- **WHAT YOU HAVE TO DO**:
Your copy of the material must match it exactly, except that pictures are dropped.

Start

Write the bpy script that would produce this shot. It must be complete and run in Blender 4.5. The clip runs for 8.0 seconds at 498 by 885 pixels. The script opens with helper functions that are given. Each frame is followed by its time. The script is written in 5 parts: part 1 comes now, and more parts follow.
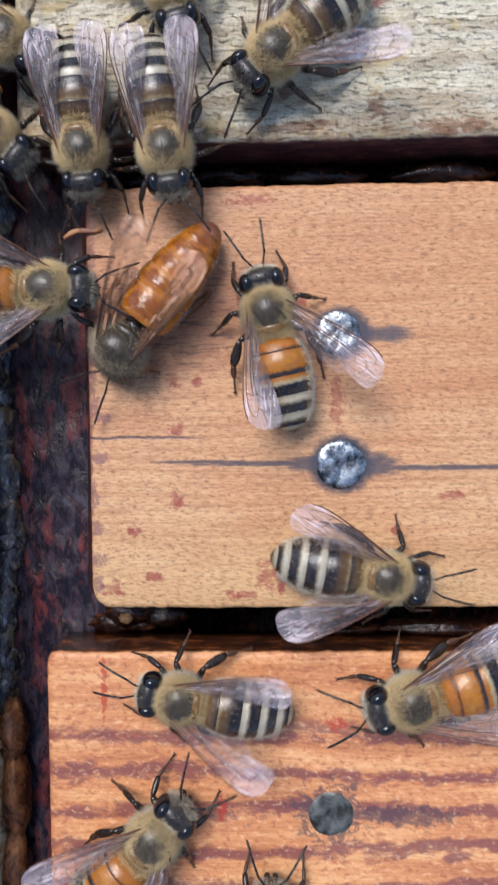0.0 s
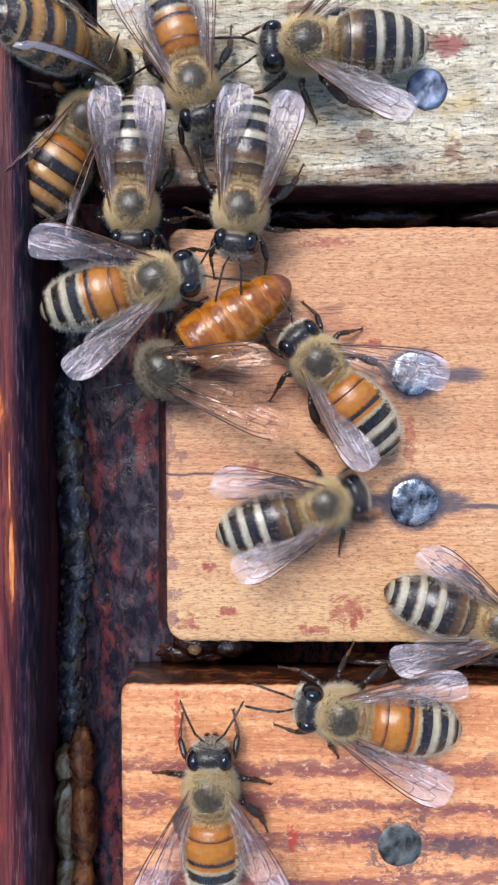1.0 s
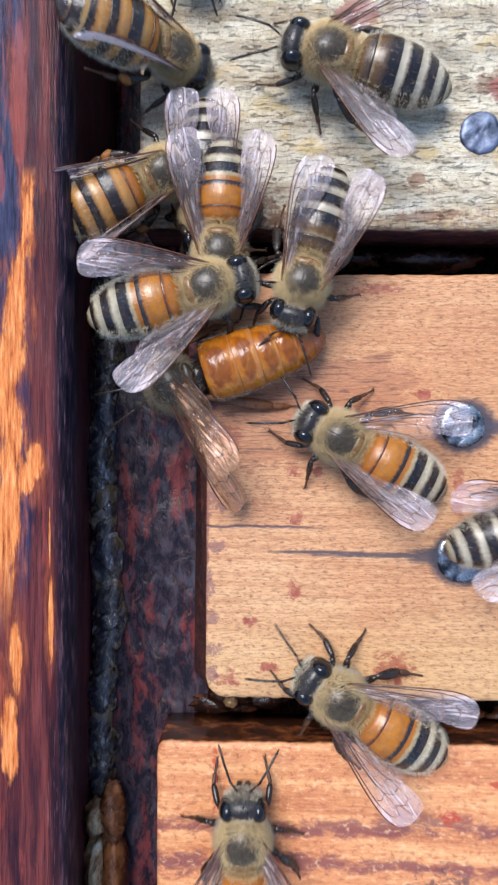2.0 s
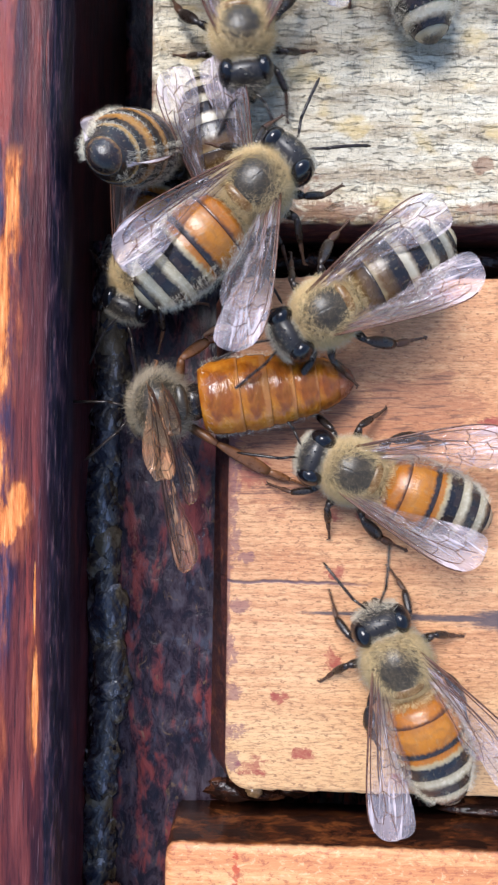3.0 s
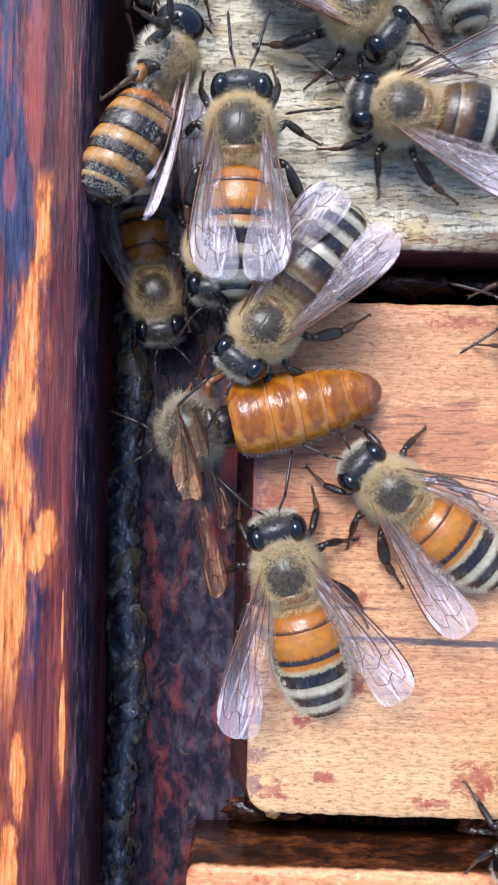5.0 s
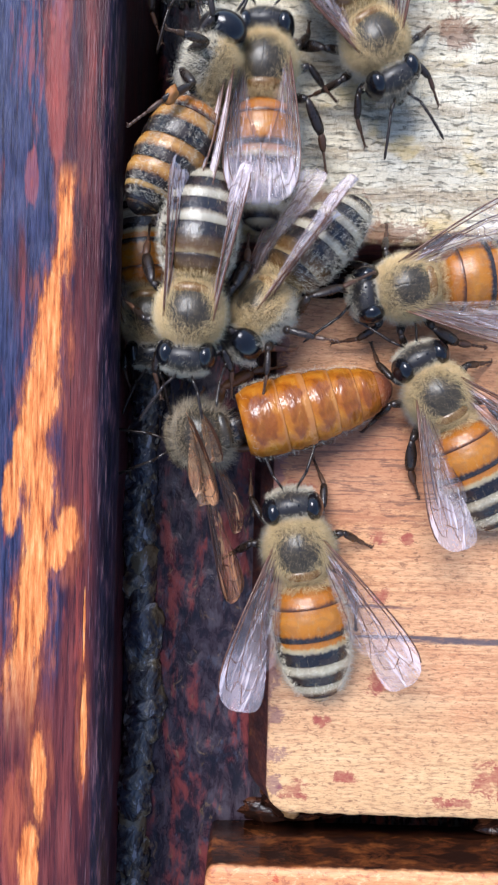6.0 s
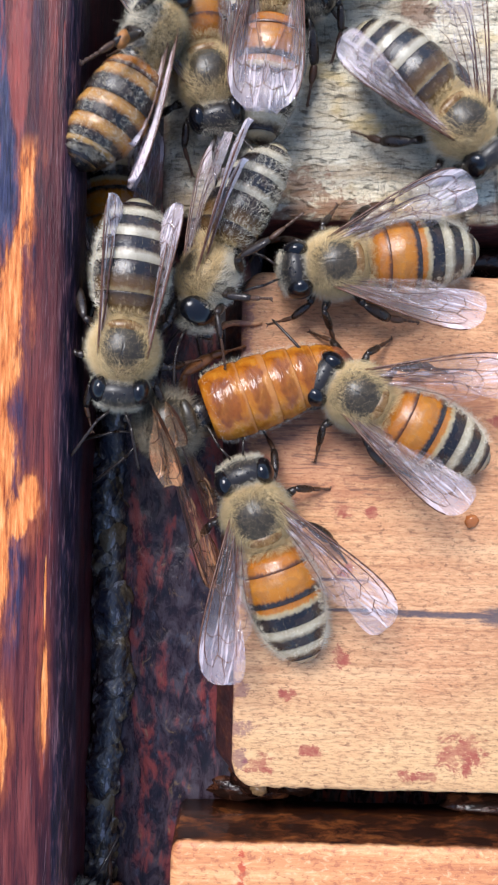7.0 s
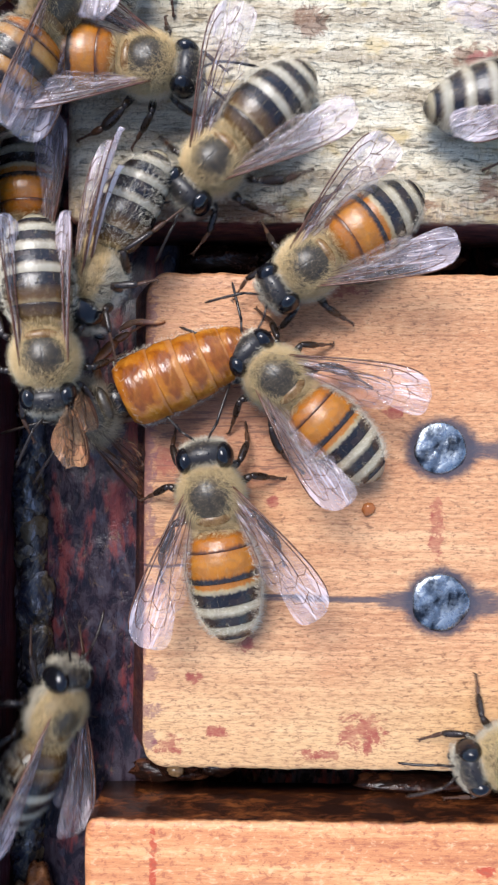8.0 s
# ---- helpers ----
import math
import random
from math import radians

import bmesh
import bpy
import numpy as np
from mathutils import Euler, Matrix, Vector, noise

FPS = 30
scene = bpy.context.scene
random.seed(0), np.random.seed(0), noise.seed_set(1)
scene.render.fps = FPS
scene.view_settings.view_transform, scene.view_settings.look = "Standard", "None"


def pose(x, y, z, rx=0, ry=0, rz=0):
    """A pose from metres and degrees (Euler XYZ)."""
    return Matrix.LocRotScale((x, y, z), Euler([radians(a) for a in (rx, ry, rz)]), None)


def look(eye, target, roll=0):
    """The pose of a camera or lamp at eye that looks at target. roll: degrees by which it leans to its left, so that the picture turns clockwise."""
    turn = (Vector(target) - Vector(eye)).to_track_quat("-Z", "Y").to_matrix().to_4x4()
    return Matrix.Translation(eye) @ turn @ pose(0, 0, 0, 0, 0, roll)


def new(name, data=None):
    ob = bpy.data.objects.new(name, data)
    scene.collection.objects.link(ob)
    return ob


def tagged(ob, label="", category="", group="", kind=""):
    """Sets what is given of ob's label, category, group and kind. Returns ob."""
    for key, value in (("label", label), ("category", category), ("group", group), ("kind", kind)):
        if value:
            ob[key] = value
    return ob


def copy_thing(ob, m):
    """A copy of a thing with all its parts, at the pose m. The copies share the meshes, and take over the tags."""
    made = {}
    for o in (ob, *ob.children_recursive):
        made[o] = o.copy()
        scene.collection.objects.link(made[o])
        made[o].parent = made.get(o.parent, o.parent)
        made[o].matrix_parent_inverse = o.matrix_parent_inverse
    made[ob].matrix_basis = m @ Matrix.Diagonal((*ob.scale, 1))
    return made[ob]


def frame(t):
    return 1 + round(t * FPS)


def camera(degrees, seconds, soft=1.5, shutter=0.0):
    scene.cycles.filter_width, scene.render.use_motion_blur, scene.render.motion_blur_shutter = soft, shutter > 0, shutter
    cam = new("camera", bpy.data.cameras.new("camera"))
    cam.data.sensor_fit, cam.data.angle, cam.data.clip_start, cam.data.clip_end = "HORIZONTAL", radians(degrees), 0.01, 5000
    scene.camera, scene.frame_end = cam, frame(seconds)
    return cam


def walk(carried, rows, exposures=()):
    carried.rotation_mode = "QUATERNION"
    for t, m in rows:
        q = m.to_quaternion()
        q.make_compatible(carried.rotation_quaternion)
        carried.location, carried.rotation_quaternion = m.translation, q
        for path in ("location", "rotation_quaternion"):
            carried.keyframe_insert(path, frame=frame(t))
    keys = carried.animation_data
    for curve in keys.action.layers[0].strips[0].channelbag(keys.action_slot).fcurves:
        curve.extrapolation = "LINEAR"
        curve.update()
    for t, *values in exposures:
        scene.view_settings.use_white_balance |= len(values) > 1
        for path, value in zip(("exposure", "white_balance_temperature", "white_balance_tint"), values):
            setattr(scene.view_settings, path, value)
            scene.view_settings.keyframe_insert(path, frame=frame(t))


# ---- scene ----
# ---- camera ----
cam = camera(38, 8.0, 2.2, 0.35)
walk(cam, [
    (0, pose(0.01166, 0.01232, 0.04621, -2.019, 1.723, -0.640)),
    (0.5, pose(0.00925, 0.01492, 0.04577, -1.912, 1.881, -0.389)),
    (1, pose(0.00646, 0.01484, 0.04702, -2.044, 1.268, -0.132)),
    (1.5, pose(0.00485, 0.01636, 0.04740, -1.966, 1.103, 0.145)),
    (1.7, pose(0.00400, 0.01767, 0.04743, -2.272, 0.633, 0.233)),
    (2.8, pose(0.00264, 0.01862, 0.03693, -1.188, 1.810, 1.081)),
    (3, pose(0.00210, 0.01884, 0.03768, -0.748, 1.644, 0.752)),
    (3.5, pose(0.00050, 0.01903, 0.03793, -0.763, 1.323, 0.909)),
    (4, pose(-0.00070, 0.01974, 0.03728, -0.964, 1.130, 0.939)),
    (4.5, pose(-0.00003, 0.01970, 0.03741, -0.699, 0.907, 0.999)),
    (4.7, pose(0.00027, 0.02018, 0.03769, -0.807, 0.680, 1.091)),
    (5.8, pose(-0.00038, 0.02054, 0.03737, -2.255, 1.730, 1.749)),
    (6, pose(-0.00099, 0.02018, 0.03737, -1.172, 0.573, 1.381)),
    (6.5, pose(0.00049, 0.01943, 0.03813, -0.582, 0.500, 1.333)),
    (7, pose(0.00066, 0.01836, 0.03763, -0.383, 0.237, 1.287)),
    (7.5, pose(0.00411, 0.01763, 0.03930, -0.390, 0.895, 0.686)),
    (8, pose(0.00597, 0.01808, 0.03917, -0.393, 0.462, 0.515)),
], exposures=[(0, 0.28, 6300, 12), (0.5, 0.46, 6250, 12), (1, 0.53, 6200, 12), (1.7, 0.53, 6200, 12), (3, 0.75, 6150, 12), (4.6, 0.87, 5850, 12), (6, 0.78, 6000, 12), (8, 0.68, 6250, 12)])
MM = 0.001  # all shapes below are written in millimetres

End

- **TASK RESPONSE**:
Write the bpy script that would produce this shot. It must be complete and run in Blender 4.5. The clip runs for 8.0 seconds at 498 by 885 pixels. The script opens with helper functions that are given. Each frame is followed by its time. The script is written in 5 parts: part 1 comes now, and more parts follow.
0.0 s
1.0 s
2.0 s
3.0 s
5.0 s
6.0 s
7.0 s
8.0 s
# ---- helpers ----
import math
import random
from math import radians

import bmesh
import bpy
import numpy as np
from mathutils import Euler, Matrix, Vector, noise

FPS = 30
scene = bpy.context.scene
random.seed(0), np.random.seed(0), noise.seed_set(1)
scene.render.fps = FPS
scene.view_settings.view_transform, scene.view_settings.look = "Standard", "None"


def pose(x, y, z, rx=0, ry=0, rz=0):
    """A pose from metres and degrees (Euler XYZ)."""
    return Matrix.LocRotScale((x, y, z), Euler([radians(a) for a in (rx, ry, rz)]), None)


def look(eye, target, roll=0):
    """The pose of a camera or lamp at eye that looks at target. roll: degrees by which it leans to its left, so that the picture turns clockwise."""
    turn = (Vector(target) - Vector(eye)).to_track_quat("-Z", "Y").to_matrix().to_4x4()
    return Matrix.Translation(eye) @ turn @ pose(0, 0, 0, 0, 0, roll)


def new(name, data=None):
    ob = bpy.data.objects.new(name, data)
    scene.collection.objects.link(ob)
    return ob


def tagged(ob, label="", category="", group="", kind=""):
    """Sets what is given of ob's label, category, group and kind. Returns ob."""
    for key, value in (("label", label), ("category", category), ("group", group), ("kind", kind)):
        if value:
            ob[key] = value
    return ob


def copy_thing(ob, m):
    """A copy of a thing with all its parts, at the pose m. The copies share the meshes, and take over the tags."""
    made = {}
    for o in (ob, *ob.children_recursive):
        made[o] = o.copy()
        scene.collection.objects.link(made[o])
        made[o].parent = made.get(o.parent, o.parent)
        made[o].matrix_parent_inverse = o.matrix_parent_inverse
    made[ob].matrix_basis = m @ Matrix.Diagonal((*ob.scale, 1))
    return made[ob]


def frame(t):
    return 1 + round(t * FPS)


def camera(degrees, seconds, soft=1.5, shutter=0.0):
    scene.cycles.filter_width, scene.render.use_motion_blur, scene.render.motion_blur_shutter = soft, shutter > 0, shutter
    cam = new("camera", bpy.data.cameras.new("camera"))
    cam.data.sensor_fit, cam.data.angle, cam.data.clip_start, cam.data.clip_end = "HORIZONTAL", radians(degrees), 0.01, 5000
    scene.camera, scene.frame_end = cam, frame(seconds)
    return cam


def walk(carried, rows, exposures=()):
    carried.rotation_mode = "QUATERNION"
    for t, m in rows:
        q = m.to_quaternion()
        q.make_compatible(carried.rotation_quaternion)
        carried.location, carried.rotation_quaternion = m.translation, q
        for path in ("location", "rotation_quaternion"):
            carried.keyframe_insert(path, frame=frame(t))
    keys = carried.animation_data
    for curve in keys.action.layers[0].strips[0].channelbag(keys.action_slot).fcurves:
        curve.extrapolation = "LINEAR"
        curve.update()
    for t, *values in exposures:
        scene.view_settings.use_white_balance |= len(values) > 1
        for path, value in zip(("exposure", "white_balance_temperature", "white_balance_tint"), values):
            setattr(scene.view_settings, path, value)
            scene.view_settings.keyframe_insert(path, frame=frame(t))


# ---- scene ----
# ---- camera ----
cam = camera(38, 8.0, 2.2, 0.35)
walk(cam, [
    (0, pose(0.01166, 0.01232, 0.04621, -2.019, 1.723, -0.640)),
    (0.5, pose(0.00925, 0.01492, 0.04577, -1.912, 1.881, -0.389)),
    (1, pose(0.00646, 0.01484, 0.04702, -2.044, 1.268, -0.132)),
    (1.5, pose(0.00485, 0.01636, 0.04740, -1.966, 1.103, 0.145)),
    (1.7, pose(0.00400, 0.01767, 0.04743, -2.272, 0.633, 0.233)),
    (2.8, pose(0.00264, 0.01862, 0.03693, -1.188, 1.810, 1.081)),
    (3, pose(0.00210, 0.01884, 0.03768, -0.748, 1.644, 0.752)),
    (3.5, pose(0.00050, 0.01903, 0.03793, -0.763, 1.323, 0.909)),
    (4, pose(-0.00070, 0.01974, 0.03728, -0.964, 1.130, 0.939)),
    (4.5, pose(-0.00003, 0.01970, 0.03741, -0.699, 0.907, 0.999)),
    (4.7, pose(0.00027, 0.02018, 0.03769, -0.807, 0.680, 1.091)),
    (5.8, pose(-0.00038, 0.02054, 0.03737, -2.255, 1.730, 1.749)),
    (6, pose(-0.00099, 0.02018, 0.03737, -1.172, 0.573, 1.381)),
    (6.5, pose(0.00049, 0.01943, 0.03813, -0.582, 0.500, 1.333)),
    (7, pose(0.00066, 0.01836, 0.03763, -0.383, 0.237, 1.287)),
    (7.5, pose(0.00411, 0.01763, 0.03930, -0.390, 0.895, 0.686)),
    (8, pose(0.00597, 0.01808, 0.03917, -0.393, 0.462, 0.515)),
], exposures=[(0, 0.28, 6300, 12), (0.5, 0.46, 6250, 12), (1, 0.53, 6200, 12), (1.7, 0.53, 6200, 12), (3, 0.75, 6150, 12), (4.6, 0.87, 5850, 12), (6, 0.78, 6000, 12), (8, 0.68, 6250, 12)])
MM = 0.001  # all shapes below are written in millimetres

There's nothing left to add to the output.